It’s back, playing the old tunes
January 15th, 2008News at Ten is back, steeped in nostaligia. The usual diet including rich offerings from the current murders, including a report on the first day of the trial of the Suffolk murderer, although nothing happened. And more stale bread from the Princess Di iinquest in which the butler was desparately trying to find something new to say, which he hadn’t used already in his books and television appearances.
All presided over by the avuncular figure of Trevor Macdonald, reassuring us that even in this age of terror all coloured people are not suicide bombers.
Nostalgia is, of course, big business in the digital television age. All those cheap repeats of the sitcoms and comedy shows of a bygone era.
And I got a whiff of it in Colchester High Street over the weekend where I bought a couple of shirts. This morning I put one of them on. It requires cuff links! (Happily I still possess a pair which I wear with my dinner jacket. )

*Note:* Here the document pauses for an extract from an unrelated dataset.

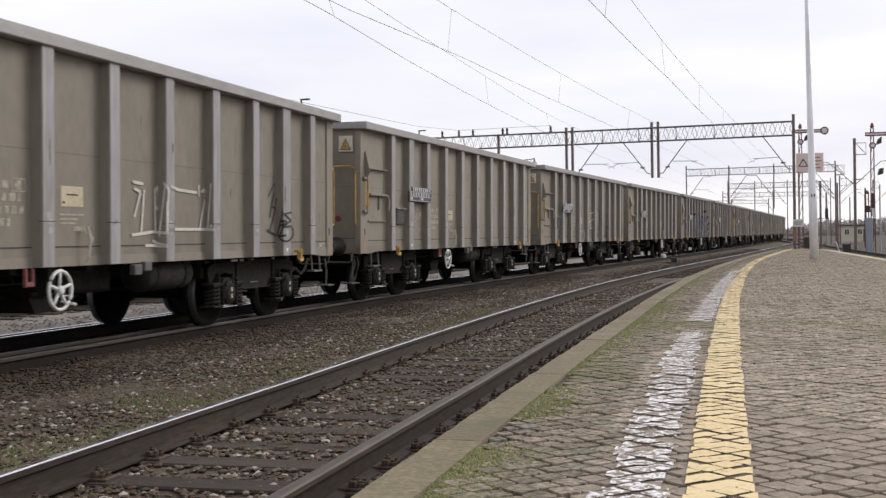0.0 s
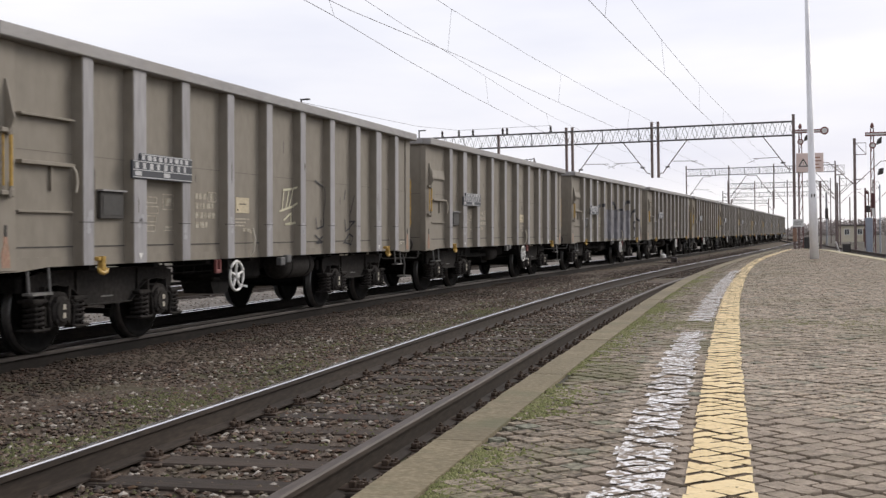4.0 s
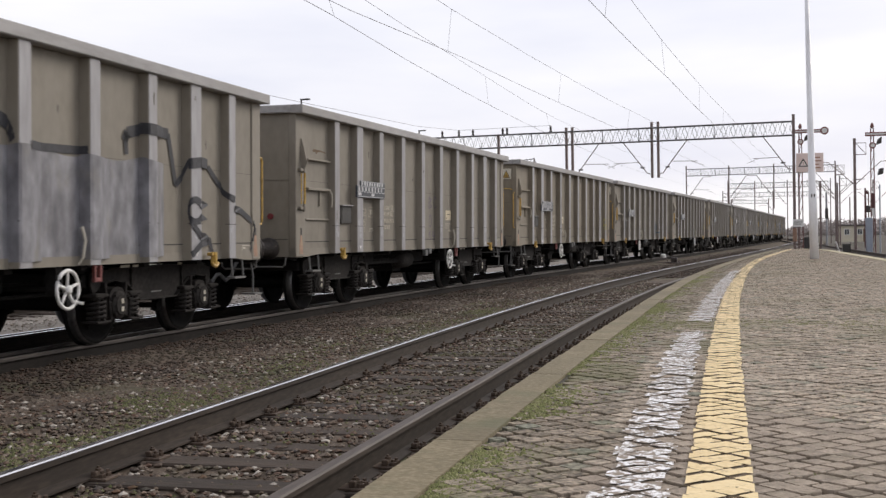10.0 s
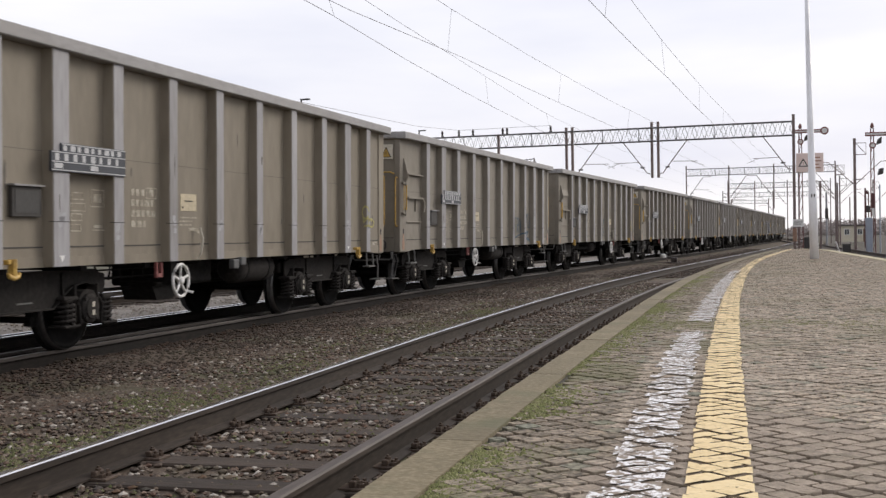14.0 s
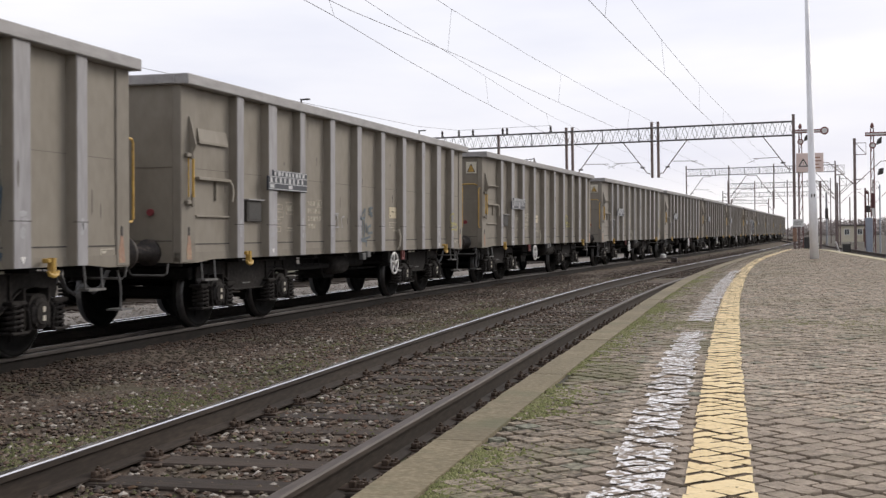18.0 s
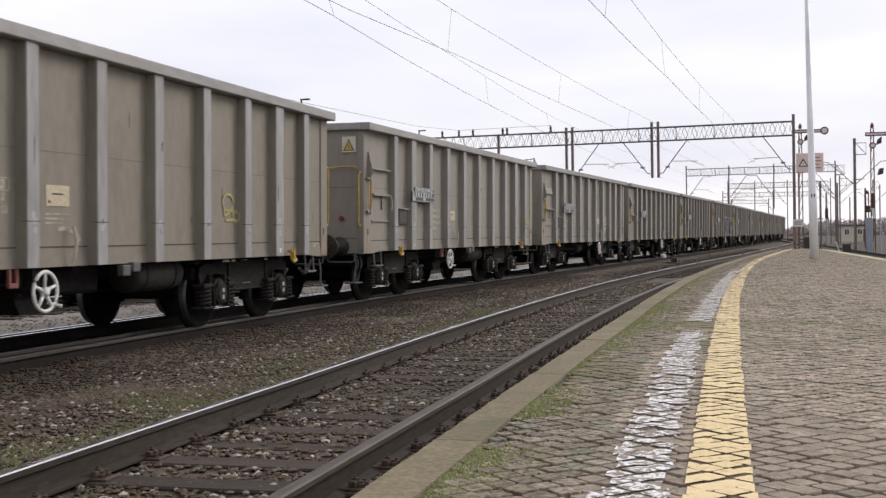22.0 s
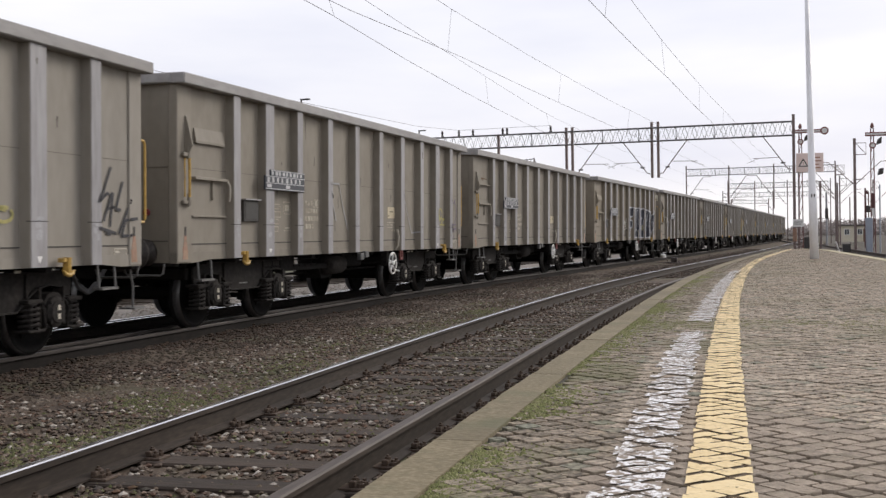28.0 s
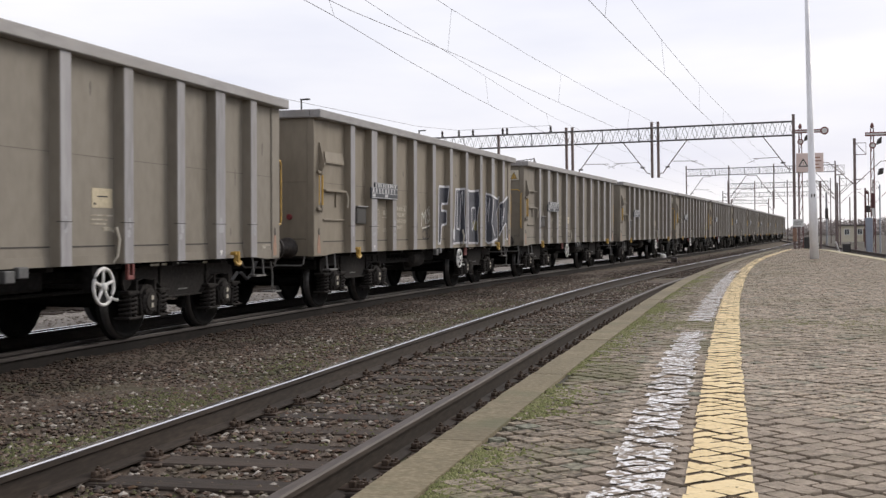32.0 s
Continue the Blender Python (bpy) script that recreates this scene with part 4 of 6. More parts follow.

But cuff links went out with my father’s generation. In those days men not only had to hunt for their cuff links, when they changed their shirt. They had to find the collar stud which was necessary to attach the separate collar (often starched) to the shirt (nearly always white). Tommy Handley, the Ricky Gervaise of his age, famously died of a heart attack when down on his hands and knees looking for his collar stud beneach the furniture.
At least we have not yet got back to that. And at least we have not gone back to the days when men could wear a shirt of any colour so long as it was white.